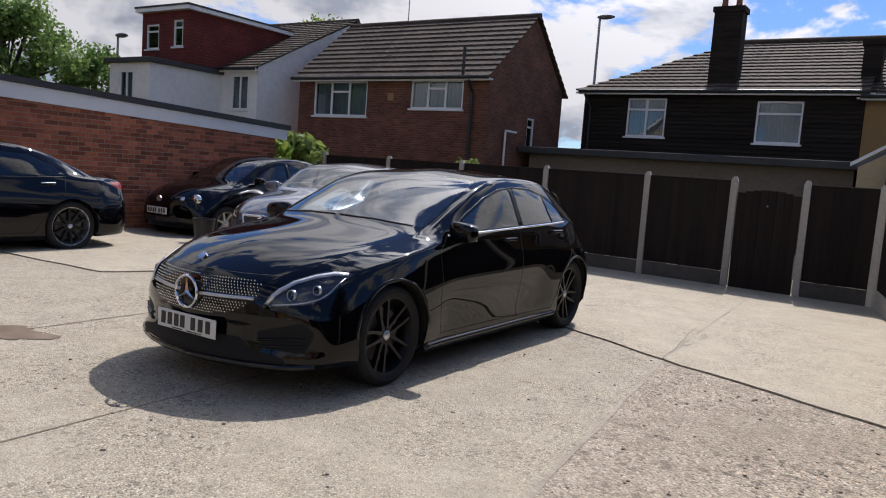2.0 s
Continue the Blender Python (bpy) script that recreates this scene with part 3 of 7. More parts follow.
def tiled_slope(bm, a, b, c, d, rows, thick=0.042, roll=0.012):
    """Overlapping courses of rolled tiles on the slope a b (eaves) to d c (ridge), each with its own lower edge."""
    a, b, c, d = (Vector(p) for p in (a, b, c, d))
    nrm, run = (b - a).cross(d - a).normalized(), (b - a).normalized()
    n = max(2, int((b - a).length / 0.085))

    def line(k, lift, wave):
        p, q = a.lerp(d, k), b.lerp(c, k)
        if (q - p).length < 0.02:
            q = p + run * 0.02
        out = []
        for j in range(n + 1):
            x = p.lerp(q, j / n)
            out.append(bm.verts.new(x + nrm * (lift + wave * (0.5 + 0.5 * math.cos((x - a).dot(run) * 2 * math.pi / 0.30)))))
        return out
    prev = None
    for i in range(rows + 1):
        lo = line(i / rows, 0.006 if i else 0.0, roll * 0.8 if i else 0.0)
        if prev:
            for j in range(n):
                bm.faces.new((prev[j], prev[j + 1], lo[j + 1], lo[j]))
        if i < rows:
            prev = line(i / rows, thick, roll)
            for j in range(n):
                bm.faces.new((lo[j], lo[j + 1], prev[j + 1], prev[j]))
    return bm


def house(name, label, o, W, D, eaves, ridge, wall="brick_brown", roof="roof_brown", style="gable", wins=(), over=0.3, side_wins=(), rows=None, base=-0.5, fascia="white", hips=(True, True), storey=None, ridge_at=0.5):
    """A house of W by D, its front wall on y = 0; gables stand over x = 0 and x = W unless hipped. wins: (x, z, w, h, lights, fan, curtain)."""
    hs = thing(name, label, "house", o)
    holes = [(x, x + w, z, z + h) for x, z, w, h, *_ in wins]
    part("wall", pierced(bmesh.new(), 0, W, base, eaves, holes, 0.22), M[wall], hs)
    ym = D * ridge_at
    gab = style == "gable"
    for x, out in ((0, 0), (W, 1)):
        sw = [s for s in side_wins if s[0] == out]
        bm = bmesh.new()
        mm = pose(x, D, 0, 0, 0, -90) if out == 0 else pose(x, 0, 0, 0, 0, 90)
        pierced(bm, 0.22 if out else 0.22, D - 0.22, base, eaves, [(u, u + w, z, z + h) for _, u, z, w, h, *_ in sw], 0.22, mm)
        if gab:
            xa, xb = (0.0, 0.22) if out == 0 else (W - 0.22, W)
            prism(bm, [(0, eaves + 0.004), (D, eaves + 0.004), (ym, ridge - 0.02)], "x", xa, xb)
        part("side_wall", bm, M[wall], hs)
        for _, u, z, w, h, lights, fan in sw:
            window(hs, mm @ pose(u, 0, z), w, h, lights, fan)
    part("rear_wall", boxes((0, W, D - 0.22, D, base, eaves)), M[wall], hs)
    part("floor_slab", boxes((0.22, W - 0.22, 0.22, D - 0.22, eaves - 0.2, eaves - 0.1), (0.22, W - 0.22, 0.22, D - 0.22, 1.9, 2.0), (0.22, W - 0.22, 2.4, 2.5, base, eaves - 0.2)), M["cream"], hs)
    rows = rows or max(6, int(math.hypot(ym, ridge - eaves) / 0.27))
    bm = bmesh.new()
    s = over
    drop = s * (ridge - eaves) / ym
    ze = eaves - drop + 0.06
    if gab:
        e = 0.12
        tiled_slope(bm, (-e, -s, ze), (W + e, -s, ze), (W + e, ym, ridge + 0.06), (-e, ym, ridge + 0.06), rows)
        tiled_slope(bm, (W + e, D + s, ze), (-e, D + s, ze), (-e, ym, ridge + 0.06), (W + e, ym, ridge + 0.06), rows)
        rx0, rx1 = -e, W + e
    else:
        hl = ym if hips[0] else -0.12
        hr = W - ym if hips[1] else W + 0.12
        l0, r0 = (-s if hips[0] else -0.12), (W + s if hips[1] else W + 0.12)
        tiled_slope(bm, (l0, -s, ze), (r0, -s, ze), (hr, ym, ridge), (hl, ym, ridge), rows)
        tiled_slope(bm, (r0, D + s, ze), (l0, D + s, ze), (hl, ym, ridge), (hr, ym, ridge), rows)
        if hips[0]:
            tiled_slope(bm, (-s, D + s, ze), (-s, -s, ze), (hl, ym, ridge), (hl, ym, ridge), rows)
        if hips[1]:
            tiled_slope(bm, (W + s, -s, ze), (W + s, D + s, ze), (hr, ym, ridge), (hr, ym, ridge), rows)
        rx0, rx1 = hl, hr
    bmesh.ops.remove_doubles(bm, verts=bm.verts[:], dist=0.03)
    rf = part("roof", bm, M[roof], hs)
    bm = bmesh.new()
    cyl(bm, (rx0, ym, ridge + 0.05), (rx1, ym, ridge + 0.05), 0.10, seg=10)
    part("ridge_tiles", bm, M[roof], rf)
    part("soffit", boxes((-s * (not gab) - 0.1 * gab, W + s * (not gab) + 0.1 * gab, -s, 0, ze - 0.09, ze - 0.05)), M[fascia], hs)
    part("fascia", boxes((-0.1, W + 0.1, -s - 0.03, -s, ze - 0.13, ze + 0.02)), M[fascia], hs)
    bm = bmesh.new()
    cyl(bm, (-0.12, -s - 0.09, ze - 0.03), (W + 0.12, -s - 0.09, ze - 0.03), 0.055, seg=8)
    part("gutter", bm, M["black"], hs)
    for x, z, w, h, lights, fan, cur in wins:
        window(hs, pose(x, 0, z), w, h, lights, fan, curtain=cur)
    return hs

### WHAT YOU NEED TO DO
Repeat only what lies between the start of the data and the end of the line containing "n = max(2, int((b - a).length / 0.085))", exactly, with pictures left out.

### ANSWER TO THE TASK
2.0 s
Continue the Blender Python (bpy) script that recreates this scene with part 3 of 7. More parts follow.
def tiled_slope(bm, a, b, c, d, rows, thick=0.042, roll=0.012):
    """Overlapping courses of rolled tiles on the slope a b (eaves) to d c (ridge), each with its own lower edge."""
    a, b, c, d = (Vector(p) for p in (a, b, c, d))
    nrm, run = (b - a).cross(d - a).normalized(), (b - a).normalized()
    n = max(2, int((b - a).length / 0.085))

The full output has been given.